COAL miners at the Bloomfield open-cut mine near Maitland have had their wages supplemented by the COVID-19 subsidy JobKeeper, mine owner Bloomfield Group has confirmed.
A Bloomfield spokesperson said the company had also applied for JobKeeper at its larger Rix's Creek open-cut mine at Singleton, which employs about 300 people.
A weekly Bloomfield newsletter dated July 27 said "Rix's Creek Mine is eligible for JobKeeper", and thanked employees for their "prompt responses" in filling out the application forms.
The Bloomfield spokesperson said employees at the company's Kings Engineering business at Rutherford had also been supported by JobKeeper but not its other maintenance business, Four Mile Pty Ltd.
Bloomfield was founded in 1934 by Roy Cant and the group is now controlled by managing director John Richards, who married into the family.
The coal industry is notoriously cyclical when it comes to coal prices and profitability, with long-standing structures in place to deal with the lay-offs, known in the industry as a "cavil out".
Until recently, mining appeared to be avoiding the worst of the coronavirus impacts, although fly-in, fly-out operations were having to cope with border closures.
But export tonnages are falling, as well as prices, because of lower demand from major customers, and because of Chinese restrictions on Australian coal as part of the political and trade battles between China and the West.
In a statement to the Herald, the company said: "The Bloomfield Group operates in both international and domestic markets within the mining and engineering sectors.
"Like many businesses, we have recently experienced a decline in turnover. Where we satisfy the eligibility criteria, The Bloomfield Group has made applications for JobKeeper support.
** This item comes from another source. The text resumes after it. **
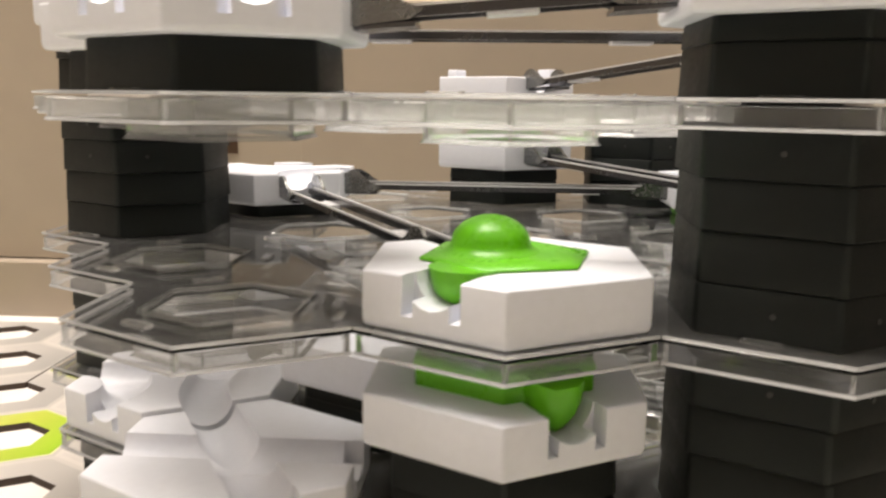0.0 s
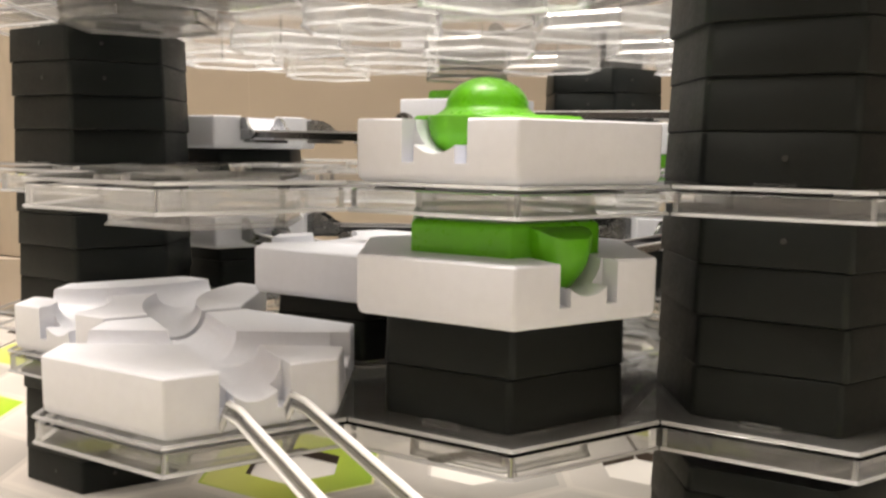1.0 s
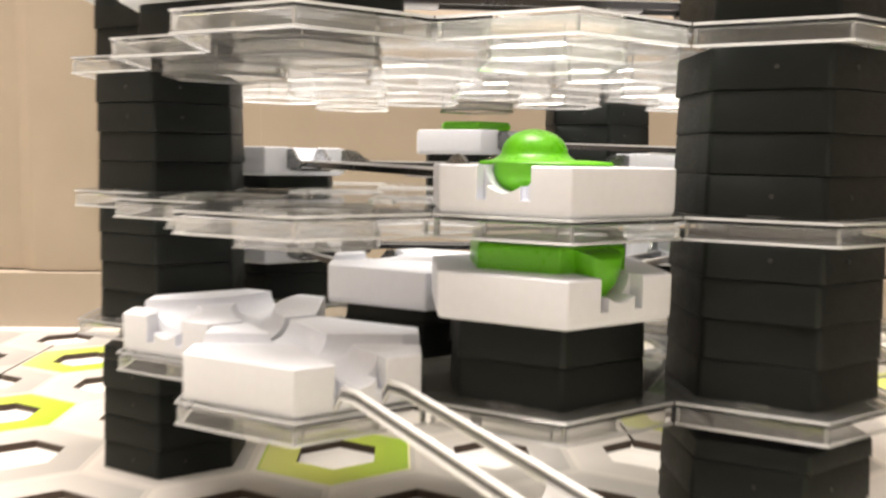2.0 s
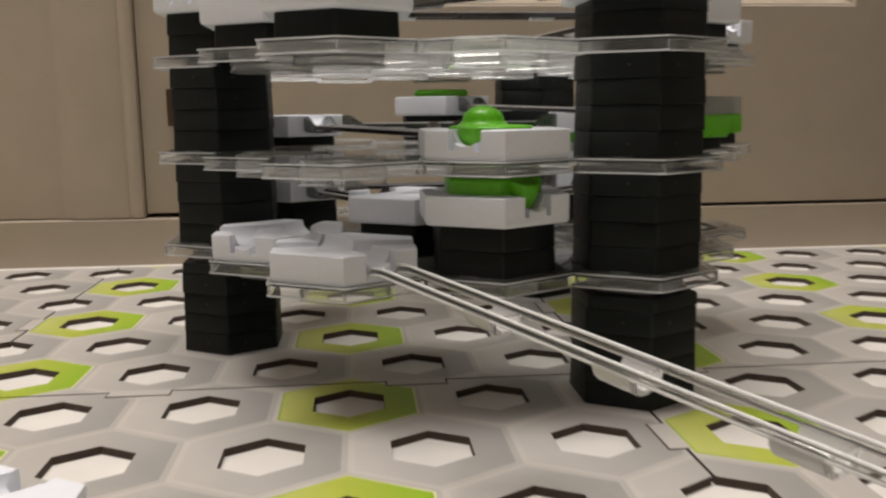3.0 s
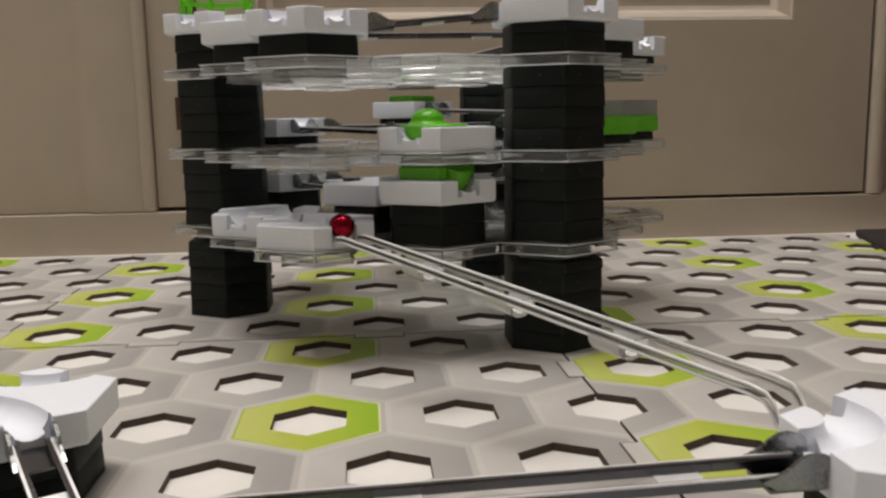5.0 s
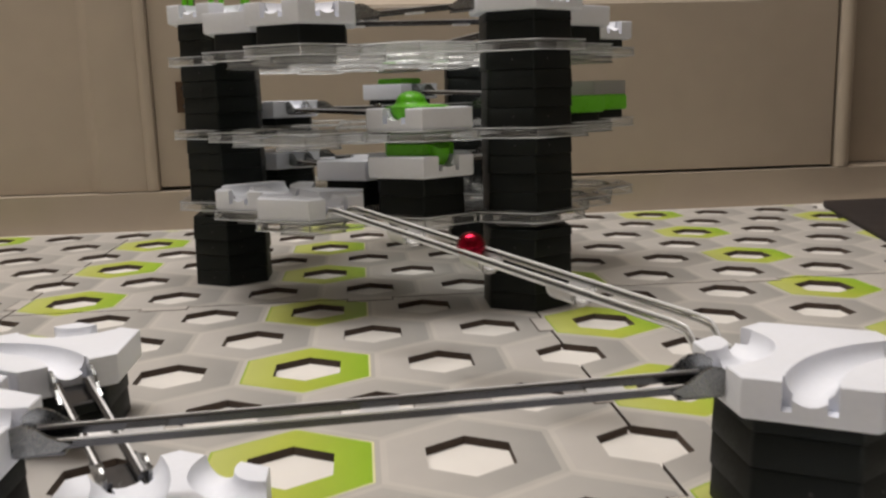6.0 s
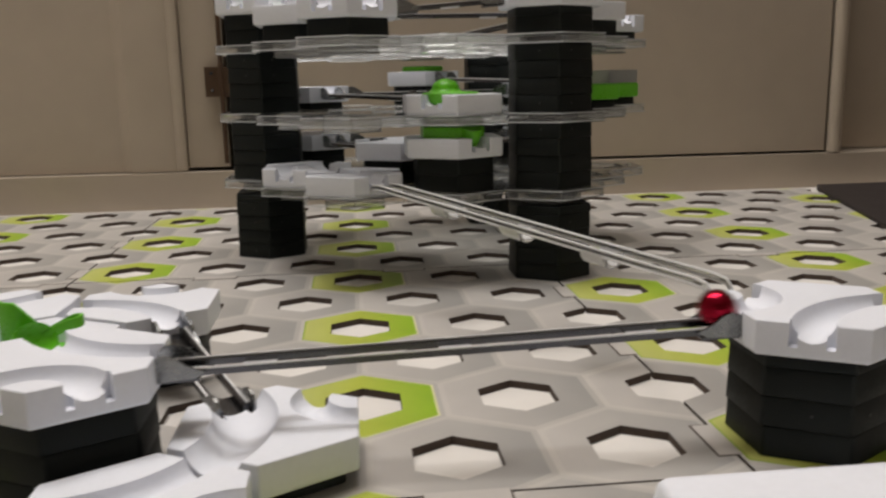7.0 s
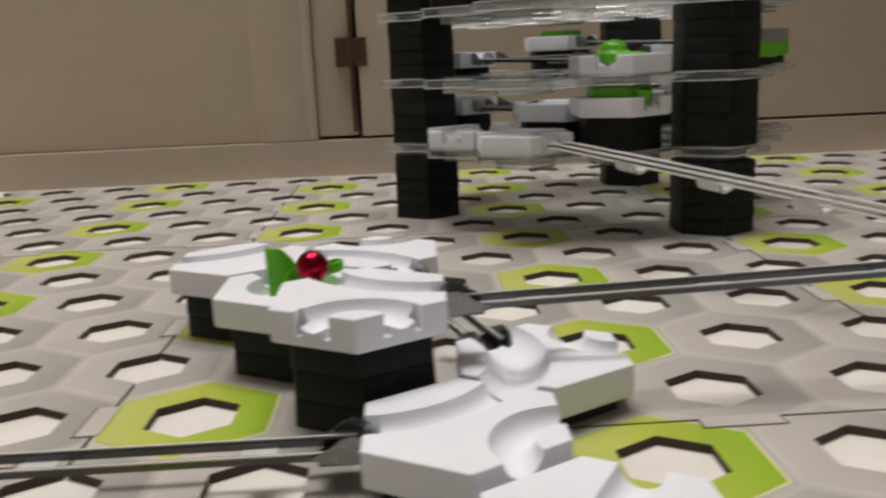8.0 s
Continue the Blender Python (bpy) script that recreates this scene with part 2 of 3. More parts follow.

"In addition to focusing on how we best protect more than 500 local jobs, we are maintaining our strict COVID-19 protocols to reduce the risk to our employees, their families, our contractors and the broader community."
Under the JobKeeper criteria announced in March, companies were eligible for the subsidy if their turnover had fallen by 30 per cent or more.
For businesses whose "aggregated turnover" had previously been $1 billion or more, the fall needed to be at least 50 per cent.